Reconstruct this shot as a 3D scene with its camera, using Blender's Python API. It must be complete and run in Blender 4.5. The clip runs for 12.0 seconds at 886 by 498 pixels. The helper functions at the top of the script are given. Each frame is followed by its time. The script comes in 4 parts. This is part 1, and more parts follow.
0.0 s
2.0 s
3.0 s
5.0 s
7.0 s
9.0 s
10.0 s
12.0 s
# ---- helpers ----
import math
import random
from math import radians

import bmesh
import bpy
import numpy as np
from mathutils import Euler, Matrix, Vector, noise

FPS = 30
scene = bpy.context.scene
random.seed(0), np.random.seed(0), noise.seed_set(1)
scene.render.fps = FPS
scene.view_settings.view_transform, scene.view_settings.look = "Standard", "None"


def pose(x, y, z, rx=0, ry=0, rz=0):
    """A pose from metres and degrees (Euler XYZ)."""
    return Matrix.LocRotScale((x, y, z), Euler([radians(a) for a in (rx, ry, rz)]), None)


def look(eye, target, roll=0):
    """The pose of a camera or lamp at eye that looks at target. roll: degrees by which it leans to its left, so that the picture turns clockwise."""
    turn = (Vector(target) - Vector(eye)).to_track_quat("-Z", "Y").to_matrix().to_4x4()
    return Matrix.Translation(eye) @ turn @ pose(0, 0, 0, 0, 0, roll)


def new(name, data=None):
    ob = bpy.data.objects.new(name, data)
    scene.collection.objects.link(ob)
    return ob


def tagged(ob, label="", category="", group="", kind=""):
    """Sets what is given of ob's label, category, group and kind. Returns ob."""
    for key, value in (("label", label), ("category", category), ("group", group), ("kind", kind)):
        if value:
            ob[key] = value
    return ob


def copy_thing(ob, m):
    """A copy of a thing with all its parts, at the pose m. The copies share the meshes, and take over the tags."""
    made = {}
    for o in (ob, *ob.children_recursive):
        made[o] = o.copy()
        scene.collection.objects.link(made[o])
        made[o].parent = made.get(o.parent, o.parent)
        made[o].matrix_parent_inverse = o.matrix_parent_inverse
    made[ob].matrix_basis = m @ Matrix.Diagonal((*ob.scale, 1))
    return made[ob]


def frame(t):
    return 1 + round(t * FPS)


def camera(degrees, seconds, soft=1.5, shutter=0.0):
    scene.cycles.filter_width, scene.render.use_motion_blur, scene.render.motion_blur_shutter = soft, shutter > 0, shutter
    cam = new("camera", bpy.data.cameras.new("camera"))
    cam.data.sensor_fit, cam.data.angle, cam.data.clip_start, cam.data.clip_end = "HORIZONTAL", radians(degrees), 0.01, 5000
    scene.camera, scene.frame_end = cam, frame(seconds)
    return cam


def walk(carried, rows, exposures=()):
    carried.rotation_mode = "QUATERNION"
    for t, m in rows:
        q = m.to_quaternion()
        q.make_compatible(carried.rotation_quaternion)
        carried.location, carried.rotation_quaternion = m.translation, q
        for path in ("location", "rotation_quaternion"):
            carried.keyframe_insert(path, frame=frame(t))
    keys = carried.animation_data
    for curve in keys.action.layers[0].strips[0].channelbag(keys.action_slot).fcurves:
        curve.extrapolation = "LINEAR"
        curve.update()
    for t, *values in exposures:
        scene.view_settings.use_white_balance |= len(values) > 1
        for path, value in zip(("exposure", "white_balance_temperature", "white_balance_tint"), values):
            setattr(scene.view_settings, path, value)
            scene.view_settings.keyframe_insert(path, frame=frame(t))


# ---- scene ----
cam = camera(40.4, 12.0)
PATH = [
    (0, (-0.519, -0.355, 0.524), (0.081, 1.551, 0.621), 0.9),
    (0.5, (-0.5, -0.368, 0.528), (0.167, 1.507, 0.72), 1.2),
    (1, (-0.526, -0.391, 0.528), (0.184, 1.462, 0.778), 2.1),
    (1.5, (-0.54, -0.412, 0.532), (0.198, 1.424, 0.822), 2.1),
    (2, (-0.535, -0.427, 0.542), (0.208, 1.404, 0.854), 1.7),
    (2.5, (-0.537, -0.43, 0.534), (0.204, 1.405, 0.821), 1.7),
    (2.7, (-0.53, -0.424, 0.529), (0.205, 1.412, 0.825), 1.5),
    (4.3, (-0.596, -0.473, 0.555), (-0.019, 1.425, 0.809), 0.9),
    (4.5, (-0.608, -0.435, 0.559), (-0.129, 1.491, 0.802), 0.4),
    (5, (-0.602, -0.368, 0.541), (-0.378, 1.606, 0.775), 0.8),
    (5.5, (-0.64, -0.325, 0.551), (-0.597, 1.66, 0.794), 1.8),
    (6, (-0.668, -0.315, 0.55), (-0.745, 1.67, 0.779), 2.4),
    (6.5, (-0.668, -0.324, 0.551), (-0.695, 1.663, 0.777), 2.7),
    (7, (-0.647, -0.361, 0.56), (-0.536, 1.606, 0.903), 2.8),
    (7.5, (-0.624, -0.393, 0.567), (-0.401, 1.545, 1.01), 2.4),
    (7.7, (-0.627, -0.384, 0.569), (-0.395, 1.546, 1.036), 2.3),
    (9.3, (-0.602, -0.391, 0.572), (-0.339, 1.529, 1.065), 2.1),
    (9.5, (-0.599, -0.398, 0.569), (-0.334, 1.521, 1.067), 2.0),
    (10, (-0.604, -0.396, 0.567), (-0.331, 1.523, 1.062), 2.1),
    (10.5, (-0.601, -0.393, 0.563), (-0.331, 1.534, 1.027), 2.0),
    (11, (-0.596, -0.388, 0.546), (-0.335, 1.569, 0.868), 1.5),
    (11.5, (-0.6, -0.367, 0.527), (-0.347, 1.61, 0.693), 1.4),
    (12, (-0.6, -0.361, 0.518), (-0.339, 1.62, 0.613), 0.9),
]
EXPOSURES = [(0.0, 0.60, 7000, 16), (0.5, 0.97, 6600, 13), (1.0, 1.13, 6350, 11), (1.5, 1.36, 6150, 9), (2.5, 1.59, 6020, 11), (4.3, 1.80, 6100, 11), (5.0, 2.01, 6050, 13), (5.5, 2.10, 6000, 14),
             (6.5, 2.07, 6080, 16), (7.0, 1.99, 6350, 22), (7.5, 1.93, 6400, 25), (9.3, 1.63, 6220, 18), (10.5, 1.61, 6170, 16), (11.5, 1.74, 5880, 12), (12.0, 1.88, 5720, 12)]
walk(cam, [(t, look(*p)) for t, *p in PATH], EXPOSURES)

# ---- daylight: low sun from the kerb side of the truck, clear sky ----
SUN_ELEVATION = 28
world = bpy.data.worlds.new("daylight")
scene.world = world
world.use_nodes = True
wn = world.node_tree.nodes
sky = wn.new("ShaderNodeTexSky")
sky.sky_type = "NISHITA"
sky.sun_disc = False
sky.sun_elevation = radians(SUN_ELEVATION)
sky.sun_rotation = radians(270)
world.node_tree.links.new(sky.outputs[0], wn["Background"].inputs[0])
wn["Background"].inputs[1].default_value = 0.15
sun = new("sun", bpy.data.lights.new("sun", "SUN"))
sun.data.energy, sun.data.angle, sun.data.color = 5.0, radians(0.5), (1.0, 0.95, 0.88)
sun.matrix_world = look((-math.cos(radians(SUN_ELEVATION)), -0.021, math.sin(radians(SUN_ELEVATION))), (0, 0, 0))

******

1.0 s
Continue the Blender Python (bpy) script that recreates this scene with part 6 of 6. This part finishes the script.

******

> **Request**
Repeat exactly the lines from the one containing "Reconstruct this shot" through the one containing "scene.render.fps = FPS", both included, and nothing else.

> **The completed task**
Reconstruct this shot as a 3D scene with its camera, using Blender's Python API. It must be complete and run in Blender 4.5. The clip runs for 12.0 seconds at 886 by 498 pixels. The helper functions at the top of the script are given. Each frame is followed by its time. The script comes in 4 parts. This is part 1, and more parts follow.
0.0 s
2.0 s
3.0 s
5.0 s
7.0 s
9.0 s
10.0 s
12.0 s
# ---- helpers ----
import math
import random
from math import radians

import bmesh
import bpy
import numpy as np
from mathutils import Euler, Matrix, Vector, noise

FPS = 30
scene = bpy.context.scene
random.seed(0), np.random.seed(0), noise.seed_set(1)
scene.render.fps = FPS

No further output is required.